Alternatively, you can use price to signal quality, fairness or a variety of other intangible product features. For example, pricing your product higher than a competitor's product may signal that it is of better quality – even if there’s nothing physical about it that would justify a higher price.
A great way to use pricing to encourage sales is by implementing promotions, discounts, coupons and sales. By taking a few dollars or a percentage off select products, suddenly you’ve made it so that a product that may have been too expensive to purchase may now be within a customer’s budget. There are many types of price discounts, including:
- Quantity Discount: The more a customer purchases, the bigger the discount.
- Seasonal Discount: Lower rates depending on the season, time of day, etc.
- Promotional Discount: This is a short-term discount designed to increase sales.

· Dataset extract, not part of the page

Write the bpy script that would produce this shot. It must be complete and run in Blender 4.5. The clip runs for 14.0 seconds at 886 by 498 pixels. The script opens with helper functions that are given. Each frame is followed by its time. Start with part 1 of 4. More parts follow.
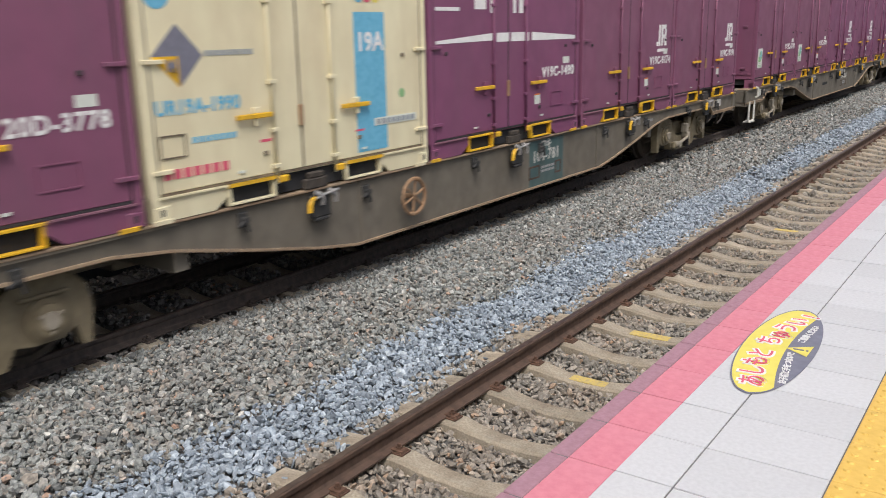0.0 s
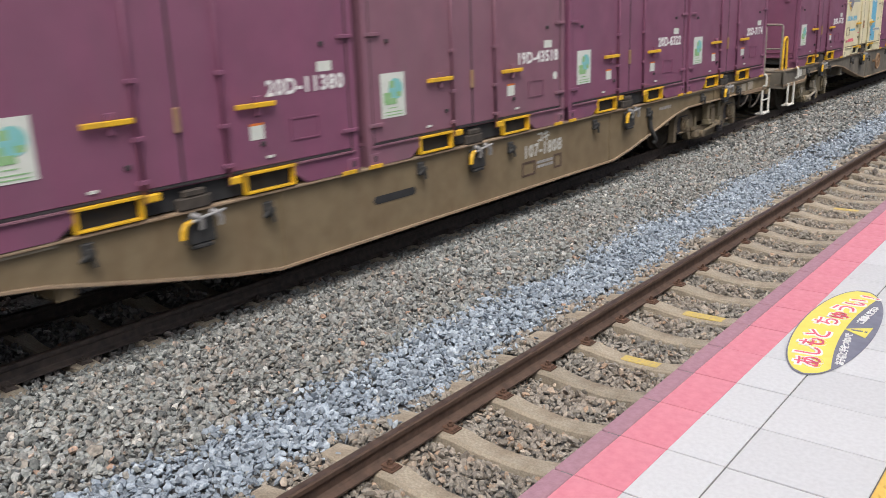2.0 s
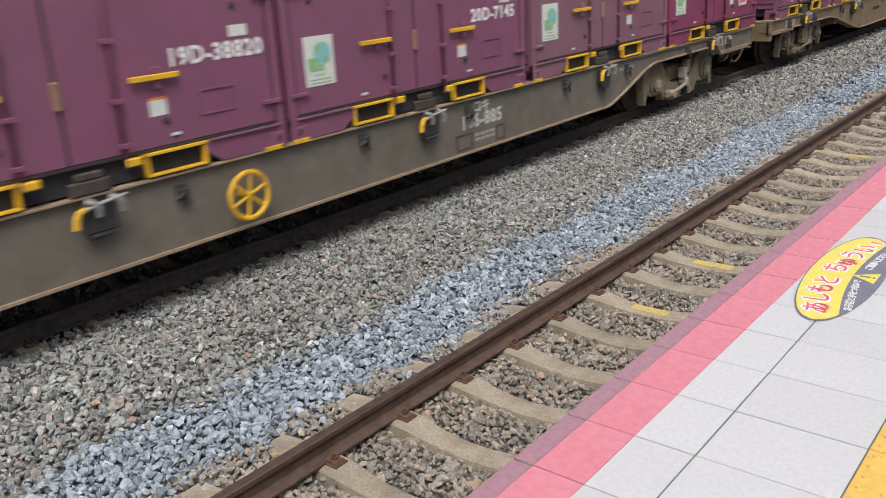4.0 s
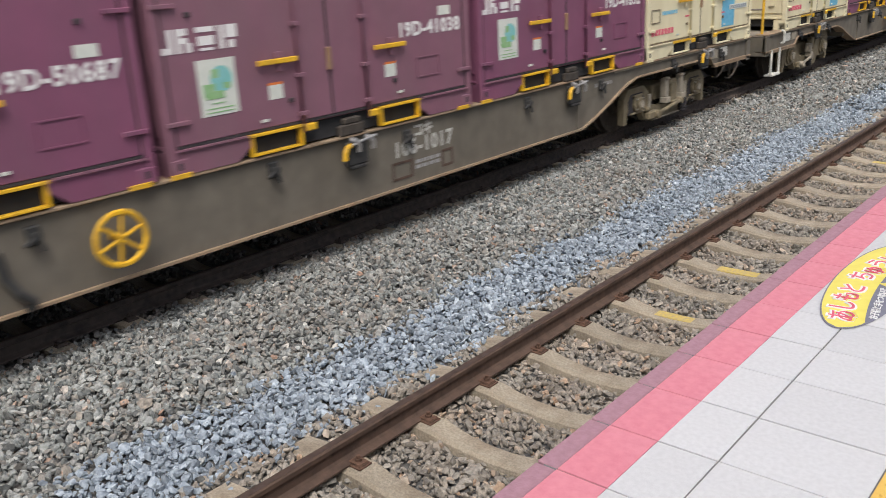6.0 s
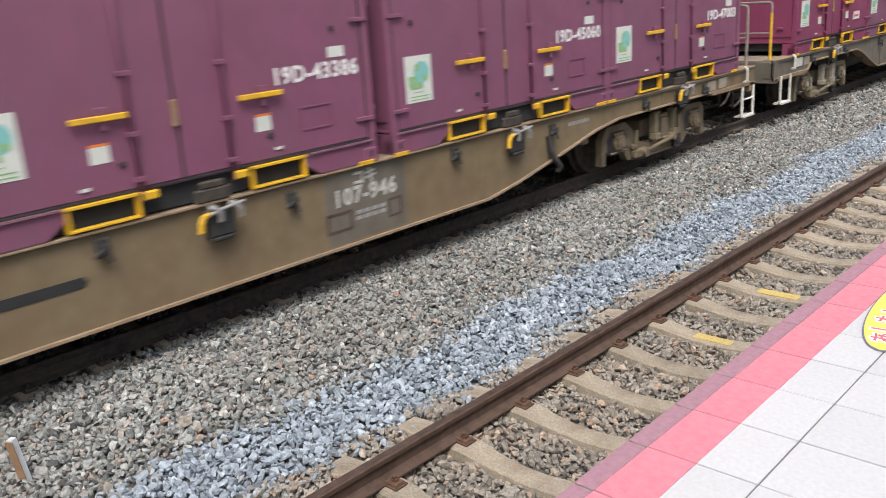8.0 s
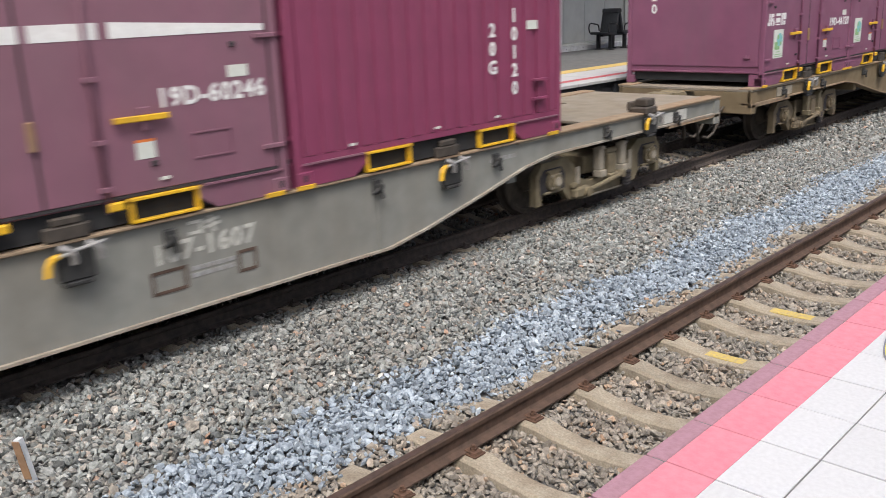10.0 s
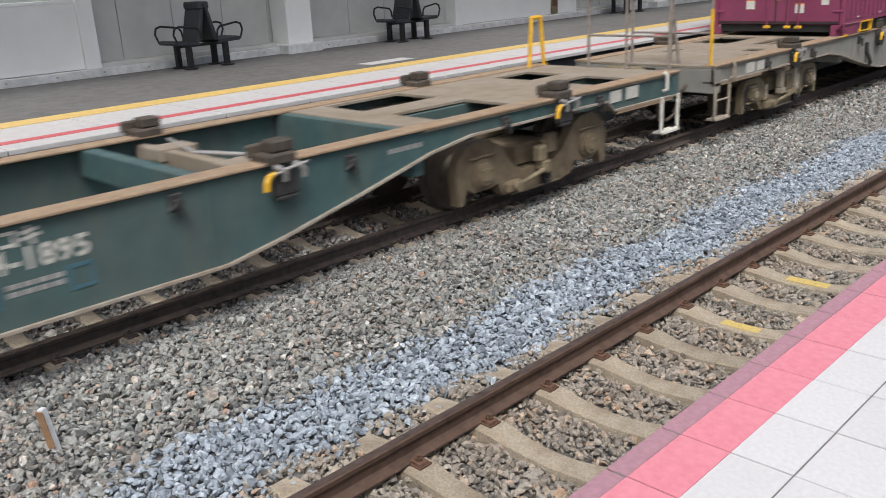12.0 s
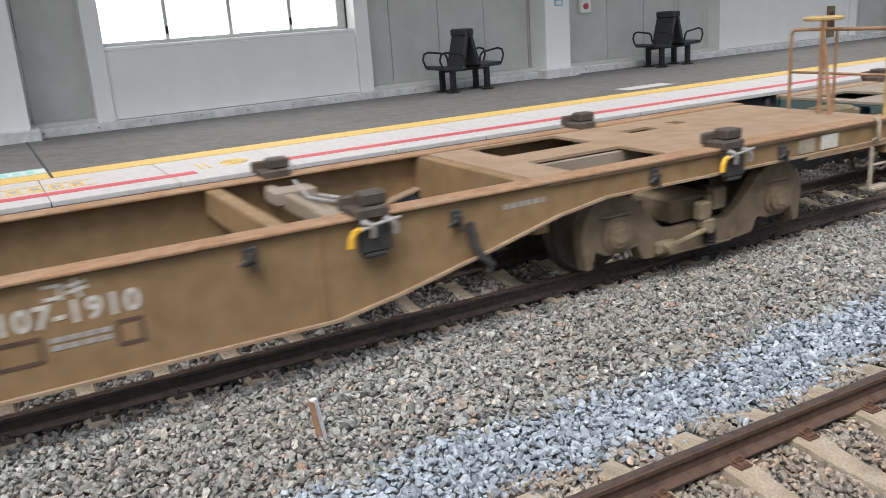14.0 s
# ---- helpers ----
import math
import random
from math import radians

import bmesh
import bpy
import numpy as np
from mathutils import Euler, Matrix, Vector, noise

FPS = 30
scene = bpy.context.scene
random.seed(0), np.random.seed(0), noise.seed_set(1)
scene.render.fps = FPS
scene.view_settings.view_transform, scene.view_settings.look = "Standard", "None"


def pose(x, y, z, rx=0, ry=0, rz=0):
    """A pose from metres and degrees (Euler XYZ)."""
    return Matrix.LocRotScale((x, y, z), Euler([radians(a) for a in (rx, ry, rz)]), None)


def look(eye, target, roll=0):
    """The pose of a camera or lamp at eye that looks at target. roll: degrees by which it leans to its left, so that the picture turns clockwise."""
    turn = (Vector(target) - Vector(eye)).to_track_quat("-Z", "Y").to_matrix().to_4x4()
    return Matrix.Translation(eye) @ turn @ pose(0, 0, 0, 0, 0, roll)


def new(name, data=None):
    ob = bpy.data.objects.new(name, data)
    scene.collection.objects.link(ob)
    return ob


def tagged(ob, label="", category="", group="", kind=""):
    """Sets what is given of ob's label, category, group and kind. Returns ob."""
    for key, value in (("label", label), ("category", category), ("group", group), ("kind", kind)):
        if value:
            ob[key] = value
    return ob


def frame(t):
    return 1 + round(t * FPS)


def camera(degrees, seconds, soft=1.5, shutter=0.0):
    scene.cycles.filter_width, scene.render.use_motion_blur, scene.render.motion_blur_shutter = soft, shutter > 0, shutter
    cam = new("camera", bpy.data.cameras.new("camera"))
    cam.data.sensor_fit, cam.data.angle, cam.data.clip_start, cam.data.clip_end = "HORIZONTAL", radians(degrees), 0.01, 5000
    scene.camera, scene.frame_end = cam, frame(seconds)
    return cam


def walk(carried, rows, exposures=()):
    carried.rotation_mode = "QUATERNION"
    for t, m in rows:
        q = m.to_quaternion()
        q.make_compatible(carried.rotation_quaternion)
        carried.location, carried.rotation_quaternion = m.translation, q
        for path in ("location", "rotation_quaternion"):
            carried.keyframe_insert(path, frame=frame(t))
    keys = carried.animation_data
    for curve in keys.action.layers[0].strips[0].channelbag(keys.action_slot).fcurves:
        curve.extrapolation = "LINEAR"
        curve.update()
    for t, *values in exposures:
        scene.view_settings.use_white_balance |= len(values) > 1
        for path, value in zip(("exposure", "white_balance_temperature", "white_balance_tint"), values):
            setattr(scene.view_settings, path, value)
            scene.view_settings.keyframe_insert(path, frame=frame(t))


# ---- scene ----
cam = camera(54.9, 14.0, soft=0.75, shutter=0.2)
PATH = [
    (0, (3.27, 0.168, 2.506), (2.146, 1.745, 2.006), -1.1),
    (0.5, (3.263, 0.171, 2.504), (2.127, 1.735, 1.992), -1.3),
    (1, (3.262, 0.171, 2.504), (2.09, 1.709, 1.993), -1.4),
    (1.5, (3.271, 0.156, 2.508), (2.077, 1.675, 1.992), -1.6),
    (2, (3.279, 0.146, 2.509), (2.067, 1.642, 1.967), -2.0),
    (2.5, (3.28, 0.141, 2.513), (2.061, 1.617, 1.933), -2.5),
    (3, (3.287, 0.138, 2.517), (2.074, 1.605, 1.905), -2.7),
    (3.2, (3.288, 0.134, 2.514), (2.077, 1.598, 1.888), -2.8),
    (5.3, (3.308, 0.057, 2.55), (2.09, 1.498, 1.888), -3.0),
    (5.5, (3.31, 0.069, 2.546), (2.079, 1.499, 1.885), -3.2),
    (6, (3.309, 0.068, 2.54), (2.056, 1.491, 1.905), -3.1),
    (6.5, (3.312, 0.052, 2.542), (2.047, 1.477, 1.935), -3.0),
    (7, (3.318, 0.059, 2.546), (2.028, 1.47, 1.956), -3.2),
    (7.5, (3.316, 0.053, 2.545), (2.009, 1.45, 1.961), -3.5),
    (8, (3.323, 0.046, 2.546), (1.999, 1.427, 1.963), -3.7),
    (10.3, (3.279, 0.036, 2.514), (1.935, 1.411, 1.962), -2.2),
    (10.5, (3.281, 0.04, 2.516), (1.94, 1.412, 1.952), -2.1),
    (11, (3.277, 0.042, 2.518), (1.942, 1.411, 1.933), -2.0),
    (11.5, (3.273, 0.056, 2.53), (1.944, 1.421, 1.922), -2.3),
    (12, (3.277, 0.031, 2.546), (1.925, 1.366, 1.921), -3.0),
    (12.5, (3.29, -0.049, 2.564), (1.739, 1.043, 1.929), -4.9),
    (13, (3.278, -0.078, 2.58), (1.592, 0.829, 2.0), -5.2),
    (13.5, (3.282, -0.1, 2.588), (1.553, 0.748, 2.049), -5.6),
    (14, (3.292, -0.103, 2.58), (1.592, 0.803, 2.039), -4.1),
]
EXPOSURES = [(0.0, 0.25), (0.5, 0.2), (1.5, 0.33), (3.0, 0.31), (5.5, 0.17), (6.5, 0.38), (8.0, 0.53), (10.5, 0.51), (11.5, 0.36), (12.5, 0.45), (13.0, 0.54), (13.5, 0.49), (14.0, 0.54)]
walk(cam, [(t, look(eye, target, roll)) for t, eye, target, roll in PATH], EXPOSURES)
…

Just because you choose a certain pricing strategy or price when you first build an online store doesn’t mean that you have to stick with it forever. If your rates aren’t working, you can change them up to make them work for you. You can use a few different pricing strategies in congruence with each other to determine your perfect price. Implementing tests and experimentation to determine how customers respond to different prices can go a long way towards fully scoping out what your market can bear.